WORK TO COMPLETE -> Reproduce all of the data below without alteration; exclude every picture.

DATA EXTRACT ->
════
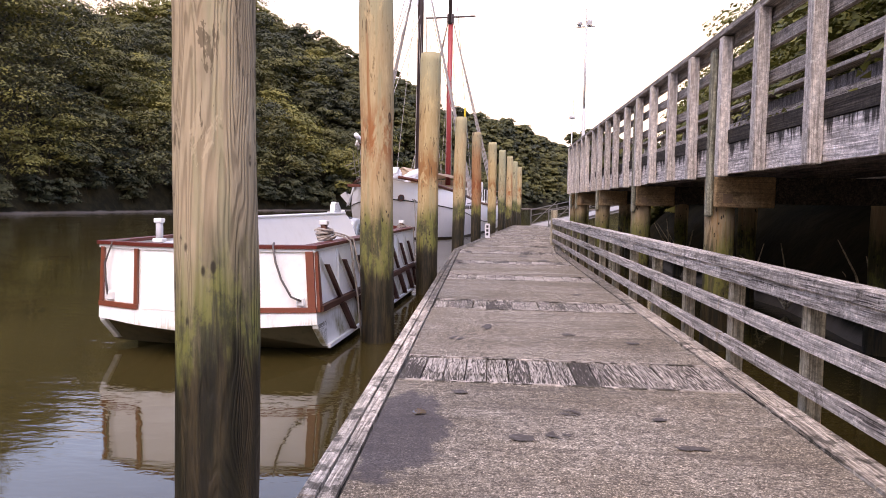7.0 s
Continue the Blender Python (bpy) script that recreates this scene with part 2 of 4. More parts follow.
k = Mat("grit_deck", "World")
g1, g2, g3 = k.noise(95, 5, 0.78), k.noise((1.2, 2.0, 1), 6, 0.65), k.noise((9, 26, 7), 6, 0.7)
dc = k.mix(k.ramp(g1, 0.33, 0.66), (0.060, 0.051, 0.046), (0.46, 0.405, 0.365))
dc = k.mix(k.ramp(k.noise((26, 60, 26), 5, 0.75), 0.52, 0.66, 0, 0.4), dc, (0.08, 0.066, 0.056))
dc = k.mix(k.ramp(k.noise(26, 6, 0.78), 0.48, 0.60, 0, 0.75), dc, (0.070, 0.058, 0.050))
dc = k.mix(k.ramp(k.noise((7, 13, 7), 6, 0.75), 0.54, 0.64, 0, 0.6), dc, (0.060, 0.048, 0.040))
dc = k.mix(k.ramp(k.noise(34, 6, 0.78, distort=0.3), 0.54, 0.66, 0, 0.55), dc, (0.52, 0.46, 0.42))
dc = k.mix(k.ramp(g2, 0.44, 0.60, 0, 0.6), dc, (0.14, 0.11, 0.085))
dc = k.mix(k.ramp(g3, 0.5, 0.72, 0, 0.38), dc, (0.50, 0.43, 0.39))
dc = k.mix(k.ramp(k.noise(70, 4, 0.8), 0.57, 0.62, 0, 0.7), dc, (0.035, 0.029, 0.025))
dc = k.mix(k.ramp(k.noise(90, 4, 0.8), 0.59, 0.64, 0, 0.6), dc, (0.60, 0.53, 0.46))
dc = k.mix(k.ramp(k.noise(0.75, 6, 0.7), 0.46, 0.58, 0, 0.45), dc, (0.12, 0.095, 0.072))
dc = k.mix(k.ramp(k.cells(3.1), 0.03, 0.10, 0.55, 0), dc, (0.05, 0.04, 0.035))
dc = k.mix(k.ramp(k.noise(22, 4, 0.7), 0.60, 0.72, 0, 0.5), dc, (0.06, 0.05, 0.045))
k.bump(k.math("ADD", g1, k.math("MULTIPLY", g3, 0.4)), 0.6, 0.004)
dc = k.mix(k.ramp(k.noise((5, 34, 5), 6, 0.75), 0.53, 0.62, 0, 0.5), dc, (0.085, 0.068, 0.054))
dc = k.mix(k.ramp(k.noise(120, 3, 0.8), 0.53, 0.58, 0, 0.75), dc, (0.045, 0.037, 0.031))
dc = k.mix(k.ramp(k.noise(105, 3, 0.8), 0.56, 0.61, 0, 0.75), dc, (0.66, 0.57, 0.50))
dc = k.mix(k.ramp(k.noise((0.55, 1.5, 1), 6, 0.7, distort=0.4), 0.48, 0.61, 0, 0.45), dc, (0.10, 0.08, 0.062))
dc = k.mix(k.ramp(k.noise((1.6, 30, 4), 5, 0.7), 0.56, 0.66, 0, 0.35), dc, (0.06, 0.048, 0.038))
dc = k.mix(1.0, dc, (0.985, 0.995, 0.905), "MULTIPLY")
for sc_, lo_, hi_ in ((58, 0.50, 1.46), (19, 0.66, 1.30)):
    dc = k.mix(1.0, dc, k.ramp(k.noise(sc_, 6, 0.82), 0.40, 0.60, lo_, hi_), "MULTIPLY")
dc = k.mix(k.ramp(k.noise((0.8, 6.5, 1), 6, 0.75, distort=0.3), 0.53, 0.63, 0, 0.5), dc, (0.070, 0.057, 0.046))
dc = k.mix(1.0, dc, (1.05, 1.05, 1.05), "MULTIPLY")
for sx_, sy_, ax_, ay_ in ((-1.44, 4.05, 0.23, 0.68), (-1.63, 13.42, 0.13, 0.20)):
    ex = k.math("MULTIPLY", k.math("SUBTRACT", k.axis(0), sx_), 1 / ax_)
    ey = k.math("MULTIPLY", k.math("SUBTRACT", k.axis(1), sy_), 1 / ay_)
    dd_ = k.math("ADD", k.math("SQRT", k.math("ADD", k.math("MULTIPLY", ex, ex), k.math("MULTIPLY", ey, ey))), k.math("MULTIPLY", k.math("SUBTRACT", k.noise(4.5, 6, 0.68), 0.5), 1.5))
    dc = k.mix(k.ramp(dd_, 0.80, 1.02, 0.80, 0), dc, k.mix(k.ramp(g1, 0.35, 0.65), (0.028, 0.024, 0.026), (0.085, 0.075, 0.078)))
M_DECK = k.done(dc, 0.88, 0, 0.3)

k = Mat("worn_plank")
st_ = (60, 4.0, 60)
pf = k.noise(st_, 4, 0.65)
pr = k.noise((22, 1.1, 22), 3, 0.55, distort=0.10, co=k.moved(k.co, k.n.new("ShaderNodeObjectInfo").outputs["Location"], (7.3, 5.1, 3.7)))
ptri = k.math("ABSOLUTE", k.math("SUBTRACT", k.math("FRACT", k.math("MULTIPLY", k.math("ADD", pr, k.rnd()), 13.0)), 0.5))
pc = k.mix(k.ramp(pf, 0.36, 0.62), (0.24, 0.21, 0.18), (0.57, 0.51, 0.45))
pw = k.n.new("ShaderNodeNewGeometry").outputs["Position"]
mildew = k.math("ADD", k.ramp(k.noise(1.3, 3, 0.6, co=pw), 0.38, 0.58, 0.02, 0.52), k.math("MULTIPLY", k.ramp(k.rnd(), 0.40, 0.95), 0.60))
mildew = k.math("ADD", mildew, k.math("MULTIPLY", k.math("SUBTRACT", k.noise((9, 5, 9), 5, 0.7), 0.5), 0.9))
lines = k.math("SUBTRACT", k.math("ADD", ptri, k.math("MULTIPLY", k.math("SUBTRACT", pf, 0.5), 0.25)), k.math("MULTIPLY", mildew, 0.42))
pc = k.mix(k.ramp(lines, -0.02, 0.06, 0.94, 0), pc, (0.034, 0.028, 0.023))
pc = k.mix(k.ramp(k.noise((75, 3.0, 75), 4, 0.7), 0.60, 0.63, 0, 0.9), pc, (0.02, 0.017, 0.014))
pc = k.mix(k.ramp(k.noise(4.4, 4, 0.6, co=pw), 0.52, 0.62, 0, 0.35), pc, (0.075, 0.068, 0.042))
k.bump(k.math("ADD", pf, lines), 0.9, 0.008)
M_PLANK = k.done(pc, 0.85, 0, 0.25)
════
FINISHED EXERCISE ->
7.0 s
Continue the Blender Python (bpy) script that recreates this scene with part 2 of 4. More parts follow.
k = Mat("grit_deck", "World")
g1, g2, g3 = k.noise(95, 5, 0.78), k.noise((1.2, 2.0, 1), 6, 0.65), k.noise((9, 26, 7), 6, 0.7)
dc = k.mix(k.ramp(g1, 0.33, 0.66), (0.060, 0.051, 0.046), (0.46, 0.405, 0.365))
dc = k.mix(k.ramp(k.noise((26, 60, 26), 5, 0.75), 0.52, 0.66, 0, 0.4), dc, (0.08, 0.066, 0.056))
dc = k.mix(k.ramp(k.noise(26, 6, 0.78), 0.48, 0.60, 0, 0.75), dc, (0.070, 0.058, 0.050))
dc = k.mix(k.ramp(k.noise((7, 13, 7), 6, 0.75), 0.54, 0.64, 0, 0.6), dc, (0.060, 0.048, 0.040))
dc = k.mix(k.ramp(k.noise(34, 6, 0.78, distort=0.3), 0.54, 0.66, 0, 0.55), dc, (0.52, 0.46, 0.42))
dc = k.mix(k.ramp(g2, 0.44, 0.60, 0, 0.6), dc, (0.14, 0.11, 0.085))
dc = k.mix(k.ramp(g3, 0.5, 0.72, 0, 0.38), dc, (0.50, 0.43, 0.39))
dc = k.mix(k.ramp(k.noise(70, 4, 0.8), 0.57, 0.62, 0, 0.7), dc, (0.035, 0.029, 0.025))
dc = k.mix(k.ramp(k.noise(90, 4, 0.8), 0.59, 0.64, 0, 0.6), dc, (0.60, 0.53, 0.46))
dc = k.mix(k.ramp(k.noise(0.75, 6, 0.7), 0.46, 0.58, 0, 0.45), dc, (0.12, 0.095, 0.072))
dc = k.mix(k.ramp(k.cells(3.1), 0.03, 0.10, 0.55, 0), dc, (0.05, 0.04, 0.035))
dc = k.mix(k.ramp(k.noise(22, 4, 0.7), 0.60, 0.72, 0, 0.5), dc, (0.06, 0.05, 0.045))
k.bump(k.math("ADD", g1, k.math("MULTIPLY", g3, 0.4)), 0.6, 0.004)
dc = k.mix(k.ramp(k.noise((5, 34, 5), 6, 0.75), 0.53, 0.62, 0, 0.5), dc, (0.085, 0.068, 0.054))
dc = k.mix(k.ramp(k.noise(120, 3, 0.8), 0.53, 0.58, 0, 0.75), dc, (0.045, 0.037, 0.031))
dc = k.mix(k.ramp(k.noise(105, 3, 0.8), 0.56, 0.61, 0, 0.75), dc, (0.66, 0.57, 0.50))
dc = k.mix(k.ramp(k.noise((0.55, 1.5, 1), 6, 0.7, distort=0.4), 0.48, 0.61, 0, 0.45), dc, (0.10, 0.08, 0.062))
dc = k.mix(k.ramp(k.noise((1.6, 30, 4), 5, 0.7), 0.56, 0.66, 0, 0.35), dc, (0.06, 0.048, 0.038))
dc = k.mix(1.0, dc, (0.985, 0.995, 0.905), "MULTIPLY")
for sc_, lo_, hi_ in ((58, 0.50, 1.46), (19, 0.66, 1.30)):
    dc = k.mix(1.0, dc, k.ramp(k.noise(sc_, 6, 0.82), 0.40, 0.60, lo_, hi_), "MULTIPLY")
dc = k.mix(k.ramp(k.noise((0.8, 6.5, 1), 6, 0.75, distort=0.3), 0.53, 0.63, 0, 0.5), dc, (0.070, 0.057, 0.046))
dc = k.mix(1.0, dc, (1.05, 1.05, 1.05), "MULTIPLY")
for sx_, sy_, ax_, ay_ in ((-1.44, 4.05, 0.23, 0.68), (-1.63, 13.42, 0.13, 0.20)):
    ex = k.math("MULTIPLY", k.math("SUBTRACT", k.axis(0), sx_), 1 / ax_)
    ey = k.math("MULTIPLY", k.math("SUBTRACT", k.axis(1), sy_), 1 / ay_)
    dd_ = k.math("ADD", k.math("SQRT", k.math("ADD", k.math("MULTIPLY", ex, ex), k.math("MULTIPLY", ey, ey))), k.math("MULTIPLY", k.math("SUBTRACT", k.noise(4.5, 6, 0.68), 0.5), 1.5))
    dc = k.mix(k.ramp(dd_, 0.80, 1.02, 0.80, 0), dc, k.mix(k.ramp(g1, 0.35, 0.65), (0.028, 0.024, 0.026), (0.085, 0.075, 0.078)))
M_DECK = k.done(dc, 0.88, 0, 0.3)

k = Mat("worn_plank")
st_ = (60, 4.0, 60)
pf = k.noise(st_, 4, 0.65)
pr = k.noise((22, 1.1, 22), 3, 0.55, distort=0.10, co=k.moved(k.co, k.n.new("ShaderNodeObjectInfo").outputs["Location"], (7.3, 5.1, 3.7)))
ptri = k.math("ABSOLUTE", k.math("SUBTRACT", k.math("FRACT", k.math("MULTIPLY", k.math("ADD", pr, k.rnd()), 13.0)), 0.5))
pc = k.mix(k.ramp(pf, 0.36, 0.62), (0.24, 0.21, 0.18), (0.57, 0.51, 0.45))
pw = k.n.new("ShaderNodeNewGeometry").outputs["Position"]
mildew = k.math("ADD", k.ramp(k.noise(1.3, 3, 0.6, co=pw), 0.38, 0.58, 0.02, 0.52), k.math("MULTIPLY", k.ramp(k.rnd(), 0.40, 0.95), 0.60))
mildew = k.math("ADD", mildew, k.math("MULTIPLY", k.math("SUBTRACT", k.noise((9, 5, 9), 5, 0.7), 0.5), 0.9))
lines = k.math("SUBTRACT", k.math("ADD", ptri, k.math("MULTIPLY", k.math("SUBTRACT", pf, 0.5), 0.25)), k.math("MULTIPLY", mildew, 0.42))
pc = k.mix(k.ramp(lines, -0.02, 0.06, 0.94, 0), pc, (0.034, 0.028, 0.023))
pc = k.mix(k.ramp(k.noise((75, 3.0, 75), 4, 0.7), 0.60, 0.63, 0, 0.9), pc, (0.02, 0.017, 0.014))
pc = k.mix(k.ramp(k.noise(4.4, 4, 0.6, co=pw), 0.52, 0.62, 0, 0.35), pc, (0.075, 0.068, 0.042))
k.bump(k.math("ADD", pf, lines), 0.9, 0.008)
M_PLANK = k.done(pc, 0.85, 0, 0.25)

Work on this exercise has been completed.